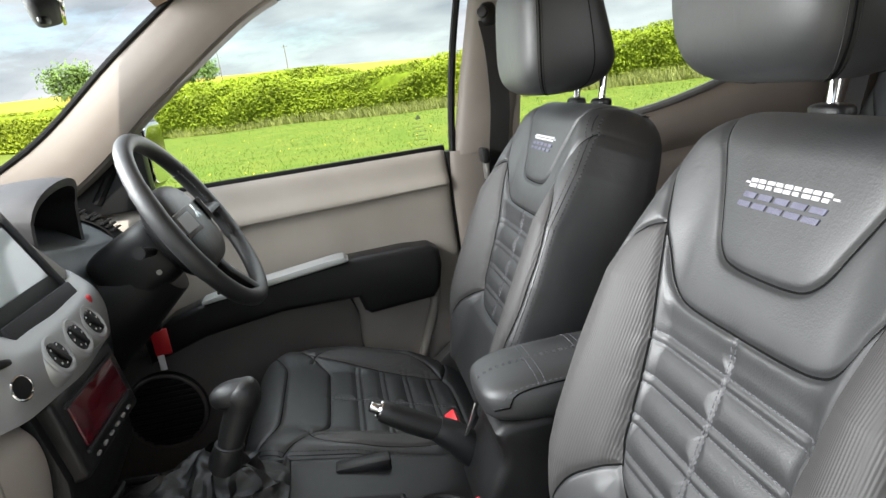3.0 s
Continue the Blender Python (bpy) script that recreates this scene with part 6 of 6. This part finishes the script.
part("hinge", superblob((1.135, 0.095, 0.868), (0.012, 0.018, 0.010), 0.6, 0.7, 16, 8), "black", sg2)

# mirrors
rv = thing("rear_view_mirror", (-0.33, -0.02, 1.60), "dark grey rear view mirror on the windscreen", "mirror")
part("housing", superblob((-0.245, 0.075, 1.648), (0.022, 0.115, 0.038), 0.5, 0.5, 36, 16, m=pose(0, 0, 0, 0, -8, 18)), "dash_end", rv)
part("mirror_glass", box(-0.003, 0.003, -0.105, 0.105, -0.031, 0.031, 0.002, 2, pose(-0.224, 0.068, 1.645, 0, -8, 18)), "chrome", rv)
part("stem", tube([(-0.26, 0.07, 1.66), (-0.29, 0.04, 1.69), (-0.29, 0.02, 1.712)], 0.009, 10), "black", rv)
part("tab", superblob((-0.235, 0.040, 1.607), (0.006, 0.014, 0.006), 0.6, 0.8, 14, 8), "black", rv)
dm = thing("door_mirror", (-0.45, 0.90, 1.30), "black door mirror outside the driver window", "mirror")
part("housing", superblob((-0.428, 1.0, 1.385), (0.060, 0.125, 0.100), 0.45, 0.5, 36, 18), "black_gloss", dm)
part("mirror_glass", superblob((-0.368, 0.985, 1.383), (0.005, 0.090, 0.078), 0.4, 0.6, 32, 12), "chrome", dm)
part("arm", tube([(-0.45, 0.77, 1.31), (-0.46, 0.85, 1.315), (-0.47, 0.90, 1.33)], 0.025, 12), "black", dm)

solo("trim_roof_rail", tube(smooth_line([(-0.54, -0.775, 1.415), (-0.38, -0.772, 1.535), (-0.24, -0.766, 1.608), (-0.08, -0.755, 1.680), (0.15, -0.735, 1.745), (0.5, -0.73, 1.775)], 6), 0.055, 14, radii=[0.060, 0.058, 0.058, 0.052, 0.036, 0.030]), "black_gloss", "black painted windscreen pillar and roof rail", kind="structure")

# ---------------------------------------------------------------- outside
rng = np.random.default_rng(5)


def ground_height(x, y):
    d = np.hypot(x, y)
    az = np.degrees(np.arctan2(x, y))
    top = np.interp(az, [-180, -60, -25, -10, 0, 11, 20, 30, 60, 180], [2, 9, 14, 13.5, 11.5, 8, 5, 2.5, 1.0, 1.0])
    return top * step01((d - 62) / 240) + 0.10 * np.sin(x * 0.35) * np.sin(y * 0.28 + 1) * step01((d - 6) / 10)


def ground():
    radii = np.concatenate([[0.0], np.geomspace(3, 60, 50), np.geomspace(64, 3000, 60)])
    n = 200
    verts, faces = [], []
    for r in radii:
        for k in range(n):
            a = 2 * math.pi * k / n
            verts.append((r * math.sin(a), r * math.cos(a), 0.0))
    v = np.array(verts)
    v[:, 2] = ground_height(v[:, 0], v[:, 1])
    v[:n, 2] = 0
    for j in range(len(radii) - 1):
        for k in range(n):
            faces.append((j * n + k, (j + 1) * n + k, (j + 1) * n + (k + 1) % n, j * n + (k + 1) % n))
    return mesh_np("ground", v, [f[::-1] for f in faces])


g = solo("ground", ground(), "grass", "green meadow grass running out to low hills", kind="structure")
g.data.materials.append(M["crop"])
for p in g.data.polygons:
    c = p.center
    az = math.degrees(math.atan2(c.x, c.y))
    if math.hypot(c.x, c.y) > 78 and -75 < az < 34:
        p.material_index = 1
solo("track", prism([tuple(p) for p in smooth_line([(-6, 3.0), (-2, 3.4), (1.5, 3.6), (3.6, 4.9), (5, 5.15), (7, 4.8), (10, 3.6), (15, 0.5), (15, -2.2), (9, -4), (6, -8), (0, -10), (-6, -8), (-9, -2), (-6, 3.0)], 4)][:-1], 0.0, 0.012, 0, "z"), "gravel", "pale gravel track beside the truck", kind="structure")


def leaves(centers, size, spread=1.0, seed=3):
    """Many small leaf blades, each a bent pair of triangles."""
    r = np.random.default_rng(seed)
    n = len(centers)
    face = r.normal(size=(n, 3)) * 0.55 + np.array((0.1, -0.45, 0.75))
    a = np.cross(face, r.normal(size=(n, 3)))
    a /= np.linalg.norm(a, axis=1)[:, None]
    b = np.cross(face, a)
    b /= np.linalg.norm(b, axis=1)[:, None]
    s = (np.asarray(size) * r.uniform(0.6, 1.3, n))[:, None]
    v = np.stack([centers - a * s, centers + b * s * 0.45, centers + a * s, centers - b * s * 0.45], 1).reshape(-1, 3)
    f = np.arange(4 * n).reshape(-1, 4)
    return mesh_np("leaves", v, f.tolist(), smooth=False)


HEDGE = smooth_line([(-75, 118), (-50, 92), (-31, 72), (-14, 52), (-4, 43), (3, 36), (8, 32), (13, 28.5), (17, 24.5), (19.5, 19), (19.5, 13.5), (19.0, 9.5)], 14)


def hedge_height(p):
    return float(np.interp(np.hypot(p[0], p[1]), [20, 28, 34, 40, 48, 60, 130], [1.75, 2.0, 2.4, 2.8, 3.1, 3.6, 5.3]))


def hedge(name, line, count, heights, depth, leaf, size, seed, label, dark="hedge_core", near=True):
    h = thing(name, (line[0][0], line[0][1], 0.0), label, "hedge")
    r = np.random.default_rng(seed)
    seg = np.hypot(*(line[1:] - line[:-1]).T)
    mid = (line[1:] + line[:-1]) / 2
    dist = np.hypot(mid[:, 0], mid[:, 1])
    wgt = seg / np.maximum(dist, 10) ** 1.1
    pick = r.choice(len(seg), count, p=wgt / wgt.sum())
    f = r.uniform(0, 1, count)
    p = line[pick] + (line[pick + 1] - line[pick]) * f[:, None]
    d = (line[pick + 1] - line[pick]) / seg[pick][:, None]
    nrm = np.stack([-d[:, 1], d[:, 0]], 1)
    hh = np.array([heights(q) for q in p])
    ph = r.uniform(-0.15, math.pi + 0.15, count)
    arc = p[:, 0] * 1.3 + p[:, 1] * 1.1
    lump = 1 + 0.10 * np.sin(arc * 1.1) + 0.08 * np.sin(arc * 2.7 + 1) + 0.07 * np.sin(arc * 6.1 + 3 * ph) + 0.06 * np.sin(ph * 7 + arc * 3.3)
    rad = (0.80 + 0.22 * r.uniform(0, 1, count) ** 0.7) * lump
    off = depth * np.cos(ph) * rad
    z = hh * (0.06 + 0.94 * np.clip(np.sin(ph), 0, 1) ** 0.55 * np.clip(rad, 0, 1.06))
    zg = ground_height(p[:, 0], p[:, 1])
    c = np.stack([p[:, 0] + nrm[:, 0] * off, p[:, 1] + nrm[:, 1] * off, zg + z], 1)
    sz = size * np.clip(np.hypot(p[:, 0], p[:, 1]) / 25, 0.7, 3.0)
    me = leaves(c, sz, seed=seed)
    o = part("leaves", me, leaf, h)
    tagged(o, kind="stuff")
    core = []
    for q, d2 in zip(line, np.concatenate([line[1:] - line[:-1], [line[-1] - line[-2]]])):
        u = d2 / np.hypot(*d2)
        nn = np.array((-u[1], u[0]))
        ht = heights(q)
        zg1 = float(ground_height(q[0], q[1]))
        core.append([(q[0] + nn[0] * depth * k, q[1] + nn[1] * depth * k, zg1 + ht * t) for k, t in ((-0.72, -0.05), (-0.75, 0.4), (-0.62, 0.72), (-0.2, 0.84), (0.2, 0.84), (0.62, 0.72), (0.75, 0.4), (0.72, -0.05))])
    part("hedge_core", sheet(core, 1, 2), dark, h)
    return h


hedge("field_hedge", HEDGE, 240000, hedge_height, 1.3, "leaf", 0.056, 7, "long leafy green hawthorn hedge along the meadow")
near = np.array([q for q in HEDGE if q[1] < 60])
bp = near[rng.integers(0, len(near), 1500)] + rng.normal(size=(1500, 2)) * 0.5
toward = -bp / np.hypot(bp[:, 0], bp[:, 1])[:, None]
spots = bp[rng.integers(0, 1500, 20)]
bl = []
for q in spots:
    t = -q / np.hypot(*q)
    z0 = rng.uniform(0.8, hedge_height(q) * 0.9)
    for k in range(26):
        bl.append((q[0] + t[0] * 1.35 + rng.normal() * 0.28, q[1] + t[1] * 1.35 + rng.normal() * 0.28, z0 + rng.normal() * 0.18 + ground_height(q[0], q[1])))
tagged(solo("blossom", leaves(np.array(bl), np.full(len(bl), 0.075), seed=11), "blossom", "white blossom clusters on the hedge", "blossom"), kind="stuff")


def blades(centers, height, width, name, seed, lean=0.35):
    r = np.random.default_rng(seed)
    n = len(centers)
    a = r.uniform(0, 2 * math.pi, n)
    h = height * r.uniform(0.5, 1.3, n)
    side = np.stack([np.cos(a), np.sin(a), np.zeros(n)], 1) * width * 0.5
    tip = centers + np.stack([r.normal(size=n) * lean * h, r.normal(size=n) * lean * h, h], 1)
    v = np.stack([centers - side, centers + side, tip], 1).reshape(-1, 3)
    return mesh_np(name, v, np.arange(3 * n).reshape(-1, 3).tolist(), smooth=False)


# tall pale grass at the hedge foot
seg_i = rng.integers(int(len(HEDGE) * 0.15), len(HEDGE) - 1, 16000)
q = HEDGE[seg_i] + (HEDGE[seg_i + 1] - HEDGE[seg_i]) * rng.uniform(0, 1, (16000, 1))
t = -q / np.hypot(q[:, 0], q[:, 1])[:, None]
q = q + t * rng.uniform(0.9, 2.6, (16000, 1))
c = np.stack([q[:, 0], q[:, 1], ground_height(q[:, 0], q[:, 1])], 1)
solo("tall_grass", blades(c, 0.52, 0.05, "tall_grass", 21), "drygrass", "tall pale grass along the foot of the hedge", "grass", "stuff")
# meadow blades
az = rng.uniform(radians(-32), radians(100), 60000)
rr = 5 + 34 * rng.uniform(0, 1, 60000) ** 1.3
gx, gy = rr * np.sin(az), rr * np.cos(az)
c = np.stack([gx, gy, ground_height(gx, gy) - 0.01], 1)
solo("meadow_grass", blades(c, 0.075, 0.020, "meadow_grass", 22, 0.6), "grassblade", "short green meadow grass", "grass", "stuff")
# buttercups
az = rng.uniform(radians(-20), radians(60), 500)
rr = 9 + 20 * rng.uniform(0, 1, 500)
c = np.stack([rr * np.sin(az), rr * np.cos(az), np.full(500, 0.12)], 1)
solo("buttercups", leaves(c, np.full(500, 0.022), seed=9), mat("yellow_petals", (0.75, 0.55, 0.03), 0.6, vary=0.05), "yellow buttercups in the meadow", "flowers", "stuff")


def tree(x, y, h, crown, leafs, size, seed, label, trunk=0.12, material="leaf_dark"):
    z = float(ground_height(np.array(x), np.array(y)))
    tr = thing("tree", (x, y, z), label, "tree", "trees")
    r = np.random.default_rng(seed)
    top = z + h
    part("trunk", tube(smooth_line([(x, y, z - 0.2), (x + 0.05 * h * 0.3, y, z + 0.35 * h), (x, y + 0.03 * h, z + 0.8 * h)], 6), trunk, 10, radii=np.linspace(trunk, trunk * 0.3, 13)), "bark", tr)
    cs = []
    for k in range(9):
        a, zz = r.uniform(0, 6.28), r.uniform(0.35, 0.9)
        tip = (x + crown * 0.7 * math.cos(a), y + crown * 0.7 * math.sin(a), z + h * zz + 0.1 * h)
        part("limb", tube([(x, y, z + h * zz * 0.7), ((x + tip[0]) / 2, (y + tip[1]) / 2, z + h * zz * 0.9), tip], trunk * 0.3, 6, radii=[trunk * 0.4, trunk * 0.25, trunk * 0.1]), "bark", tr)
        cs.append(tip)
    cs += [(x + r.normal() * crown * 0.35, y + r.normal() * crown * 0.35, z + h * r.uniform(0.5, 0.97)) for _ in range(10)]
    cs = np.array(cs)
    p = cs[r.integers(0, len(cs), leafs)] + r.normal(size=(leafs, 3)) * crown * np.array((0.24, 0.24, 0.19))
    p[:, 2] = np.maximum(p[:, 2], z + h * 0.18)
    o = part("crown", leaves(p, np.full(leafs, size), seed=seed), material, tr)
    tagged(o, kind="stuff")
    return tr


tree(-21.7, 128.4, 9.6, 3.4, 5000, 0.30, 31, "round dark green tree on the hill")
tree(-41, 123, 8.0, 4.0, 4000, 0.32, 35, "dark green tree on the hill")
tree(24.5, 2.6, 9, 3.0, 4500, 0.20, 32, "leafy tree behind the truck", 0.16)
tree(27, -0.6, 10, 3.4, 4500, 0.20, 33, "leafy tree behind the truck", 0.17)
tree(30, 5.8, 10, 3.6, 4000, 0.22, 34, "leafy tree behind the truck", 0.17)
tree(26, -5.5, 8, 3.2, 4000, 0.20, 36, "leafy tree behind the truck", 0.16)
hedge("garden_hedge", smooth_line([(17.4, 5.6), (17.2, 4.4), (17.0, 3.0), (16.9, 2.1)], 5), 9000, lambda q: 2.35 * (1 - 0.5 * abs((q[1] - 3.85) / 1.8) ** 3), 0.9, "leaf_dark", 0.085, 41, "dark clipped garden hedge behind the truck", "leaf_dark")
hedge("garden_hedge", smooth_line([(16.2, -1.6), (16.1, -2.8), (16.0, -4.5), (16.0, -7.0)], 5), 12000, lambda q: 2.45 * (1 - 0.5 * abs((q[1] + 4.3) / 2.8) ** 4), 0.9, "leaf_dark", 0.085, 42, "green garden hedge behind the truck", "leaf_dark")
house = thing("brick_house", (45, -2.0, 0), "orange brick house behind the trees", "house")
part("wall", box(44, 50, -4.2, -0.6, -0.2, 2.8, 0.02), "brick", house)
part("roof", prism([(-4.6, 2.7), (-0.2, 2.7), (-2.4, 4.4)], 43.7, 50.3, 0.02, "x"), "roof", house)
part("window", box(43.97, 44.05, -2.7, -1.7, 1.0, 2.1, 0.01), "black", house)
barn = thing("barn", (50, 37, 0), "long low barn with a grey roof beyond the hedge", "barn")
bz = float(ground_height(np.array(50.0), np.array(37.0)))
part("wall", box(48, 54, 27, 40, bz - 0.3, bz + 2.6, 0.02), "brick", barn)
part("roof", prism([(47.5, bz + 2.5), (54.5, bz + 2.5), (51, bz + 3.7)], 26.6, 40.4, 0.02, "y"), "roof", barn)
for x, y, h in ((-14.5, 106, 8.8), (-5.2, 110, 8.0)):
    z = float(ground_height(np.array(x), np.array(y)))
    pole = thing("utility_pole", (x, y, z), "thin wooden utility pole on the hill", "utility pole", "utility poles")
    part("post", cyl((x, y, z - 0.3), (x, y, z + h), 0.07, 0.05, 8), "bark", pole)
    part("crossbar", box(x - 0.45, x + 0.45, y - 0.03, y + 0.03, z + h - 0.35, z + h - 0.28, 0.01), "bark", pole)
++++++++++
# OBJECTIVE:
Say how many lines hold the word "with", giving the number and nothing else.

# EXPECTED OUTPUT:
2